Only 23 % of adults who live on less than $2 per day have an account in a formal financial institution (Findex 2011), making financial inclusion for the poor a huge challenge. More and more countries are committed to connecting the poor to the financial services needed to improve their lives and many strategies are geared in particular to expanding access to savings, and not only access to credit or payment services. While we encourage these initiatives we also call for caution.
The regulation and supervision of deposit-taking financial institutions is a key element to build trust and ensure the protection of low-income depositors. This is particularly true in francophone West and Central Africa, which has a long tradition of deposit mobilization through formal community driven institutions, such as cooperatives that build on traditional mechanisms like rotating savings and credit associations (ROSCAS). However the experience of many savers in these microfinance institutions from this region has been in some cases very unfortunate as many have lost money and trust and have been left without protection.
A CGAP study of 17 MFIs in francophone West and Central Africa revealed that while these MFIs have mobilized more than US$170 million in deposits from more than a million customers, they have been put under temporary administration by the government during the last decade because of mismanagement that could hurt depositors and other clients. In the absence of explicit deposit insurance mechanisms, the failure of one of these MFIs risks the customer losing their deposits — which in fact has already happened in several cases with depositors unable to recover their deposits.
While banks can collect on their collateral, such as mortgages on buildings, depositors do not have this option. Low income people, who are usually the majority of the clientele of these institutions, are not well informed of their rights, they are poorly organized, and they generally do not protest and do not use legal recourse mechanisms that may be available to them. Very few of them have been reimbursed in the wake of an MFI failure.

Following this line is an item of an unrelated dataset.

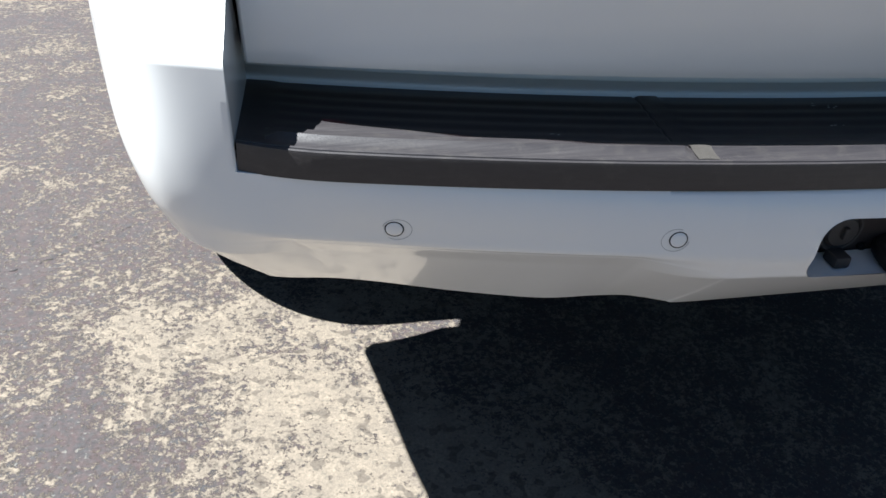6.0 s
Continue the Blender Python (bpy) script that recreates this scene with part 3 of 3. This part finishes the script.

If financial inclusion strategies around the world are encouraging access to savings services, the experiences in francophone West and Central Africa call for caution in contexts where regulatory and supervisory capacities are limited and where financial resources are limited to reimburse depositors.
Drawing lessons from the failures and challenging attempts to rescue deposit-taking microfinance institutions in this region, three messages for regulators around the world emerge to ensure effective protection of low-income depositors:
- Crisis can be avoided by the adoption and enforcement of appropriate and effective prudential regulation. It is key to strengthen supervision with a proportionate (i.e., risk-based) approach and include early warning systems with adequate capacity to interpret and prioritize information, as well as set appropriate licensing requirements for deposit-taking institutions (e.g., minimum capital requirements, tighter restrictions when collecting deposits, etc.).
- In the case of MFI failure, supervisory authorities must make decisions without delay and communicate quickly. Reacting as soon as the first red flag goes up reduces the risk of the situation deteriorating to a point when it will be difficult to reimburse depositors. While the recovery plan is undertaken, investing in a communication plan would be helpful—for MFI staff as well as clients—and could contribute to restoring confidence.
- Think through adequate mechanisms to protect or reimburse depositors if something goes wrong. In this respect, a deposit insurance system acts as a financial safety net for account holders in case the financial institution fails and aims to protect retail depositors against insolvencies. This is an important option to explore. Deposit insurance is generally designed to protect less sophisticated depositors and those not well-positioned to assess the safety and soundness of financial institutions.